Cardano Builder IOG Funds $4.5M Blockchain Research Hub at Stanford University

Cardano blockchain builder Input Output Global (IOG) has funded a $4.5 million blockchain hub at Stanford University, the latest in a series of academic research outposts around the globe.

In addition to Stanford, IOG has opened research labs and collaboration projects with the University of Edinburgh, University of Wyoming, University of Athens and Tokyo Institute of Technology. Last year, Cardano founder Charles Hoskinson donated $20 million to Carnegie Mellon University (CMU) to establish the Hoskinson Center for Formal Mathematics.

Stanford University in Palo Alto, Calif., is a hotbed of tech innovation; the place opened a Center for Blockchain Research back in 2018, led by Dan Boneh and David Mazières, two professors who specialize in cryptography.

IOG has been collaborating with Stanford for some time, said Tim Harrison, vice president of Community and Ecosystem at IOG. “Before the research hub, we previously donated $500,000 to fund their research into blockchain scalability. As one of the world’s leading academic institutions, Stanford is an ideal location for the hub,” Harrison said in an email.

Asked if the new IOG-backed blockchain hub would promote the Cardano ecosystem or things like Haskell, the mathematical programming language used in the creation of Cardano smart contracts, Harrison said the project is “to fund researchers from multidisciplinary backgrounds.”
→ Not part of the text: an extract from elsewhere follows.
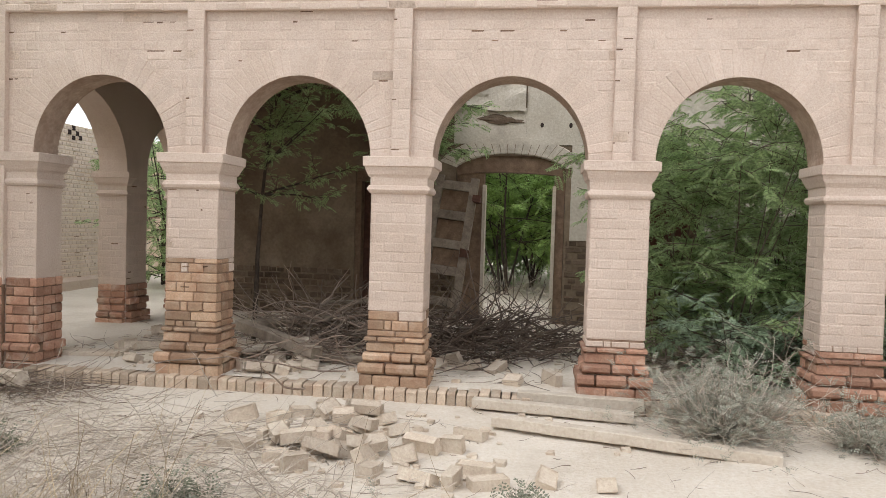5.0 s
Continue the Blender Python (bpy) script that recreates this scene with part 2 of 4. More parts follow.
def unit_brick(seed, cham=(0.035, 0.08, 0.11), rough=0.016):
    """A worn brick filling a unit cube, to be scaled: its arrises cut back by the given shares."""
    rng = random.Random(seed)
    bm = bmesh.new()
    a = [0.5 - c for c in cham]
    for sx in (-1, 1):
        for sy in (-1, 1):
            for sz in (-1, 1):
                for k in range(3):
                    p = [sx * 0.5, sy * 0.5, sz * 0.5]
                    for m in range(3):
                        if m != k:
                            p[m] = (sx, sy, sz)[m] * a[m]
                    bm.verts.new([c + rng.uniform(-rough, rough) for c in p])
    bmesh.ops.convex_hull(bm, input=bm.verts)
    me = bpy.data.meshes.new("brick")
    bm.to_mesh(me)
    bm.free()
    return me


UNIT = [unit_brick(i) for i in range(6)]
UNIT_ROUND = [unit_brick(20 + i, (0.04, 0.3, 0.28), 0.01) for i in range(4)]
UNIT_LOOSE = [unit_brick(40 + i, (0.04, 0.07, 0.1), 0.03) for i in range(6)]


def with_material(meshes, mat):
    out = []
    for me in meshes:
        c = me.copy()
        c.materials.append(mat)
        out.append(c)
    return out


def brick_piece(meshes, rng, parent, centre, size, turn=0.0):
    ob = new("brick", rng.choice(meshes))
    ob.parent = parent
    ob.location, ob.scale, ob.rotation_euler = centre, size, (0, 0, turn)
    return ob


# ---- plan of the arcade ----
XL, XR = -2.37, 11.62
BAY, SPAN, SPRING, RISE = 1.8055, 0.64, 1.9, 0.7
ARCHES = [-0.825 + BAY * i for i in range(7)]
PIERS = [0.075 + BAY * i for i in range(6)]
Z_BAND, Z_UP, Z_CORNICE, Z_TOP = 3.14, 3.655, 4.6, 4.98
BACK = 4.15
DEEP = 0.38
GROUND = -0.08


def ground_z(x, y):
    near = 1.0 if -14 < x < 16 and -12 < y < 14 else 0.0
    dip = 0.045 * noise.noise((x * 0.45, y * 0.45, 0.3)) + 0.018 * noise.noise((x * 1.9, y * 1.9, 1.7)) + 0.007 * noise.noise((x * 6, y * 6, 3))
    return GROUND + dip * near * (0.35 if -0.7 < y < 0.3 else 1.0) - 0.01
# ---- ground: one sheet, finer near the walk ----
axis_x = sorted(set([-90, -50, -30, -20, 22, 32, 55, 90] + [round(-14 + 0.16 * i, 3) for i in range(189)]))
axis_y = sorted(set([-70, -40, -20, 18, 25, 40, 70, 130] + [round(-12 + 0.16 * i, 3) for i in range(164)]))
soup = Soup()
soup.v = [(x, y, ground_z(x, y)) for y in axis_y for x in axis_x]
nx = len(axis_x)
soup.f = [(j * nx + i, j * nx + i + 1, (j + 1) * nx + i + 1, (j + 1) * nx + i) for j in range(len(axis_y) - 1) for i in range(nx - 1)]
tagged(soup.make("ground", SAND, smooth=True), "pale sandy courtyard ground, dry and trodden", "ground", kind="structure")
soup = Soup()
fx, fy = [XL + 0.02 + 0.2 * i for i in range(70)], [-0.02 + 0.17 * i for i in range(27)]
soup.v = [(x, y, 0.008 + 0.02 * noise.noise((x * 1.4, y * 1.4, 5)) + (0.02 * min(1, y) if y > 0 else 0)) for y in fy for x in fx]
soup.f = [(j * 70 + i, j * 70 + i + 1, (j + 1) * 70 + i + 1, (j + 1) * 70 + i) for j in range(26) for i in range(69)]
tagged(soup.make("floor", SAND, smooth=True), "dusty earth floor of the arcade", "floor", kind="structure")

# ---- front wall ----
S1, S8 = -1.707, 10.885
bm = bmesh.new()
arch_wall(bm, XL + 0.3, XR - 0.3, Z_CORNICE, [(c, SPAN, SPRING, RISE, SPRING) for c in ARCHES], 0.04, DEEP, lambda u, v, z: (u, v, z), z_low=SPRING, steps=28)
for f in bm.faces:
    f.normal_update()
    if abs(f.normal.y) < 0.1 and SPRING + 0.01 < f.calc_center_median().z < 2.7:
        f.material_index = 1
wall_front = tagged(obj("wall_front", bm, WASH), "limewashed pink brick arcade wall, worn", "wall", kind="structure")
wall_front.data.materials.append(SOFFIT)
J0, J1 = ARCHES[0] - SPAN, ARCHES[-1] + SPAN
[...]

Working with the likes of Stanford to set up blockchain research hubs is key to the IOG vision, said CEO Charles Hoskinson. “With the Research Hub, blockchain development can grow even faster, based on the new learnings that will emerge, and the hub will add a new layer of validity to our sector that we haven’t always been afforded,” Hoskinson said in a statement.

“Healthy competition is a vital part of any growing industry, but especially in its early days, every player also needs to play its part in growing the space as a whole,” Harrison said. “Researchers at the university will be able to put forward innovative projects that will impact the blockchain industry.”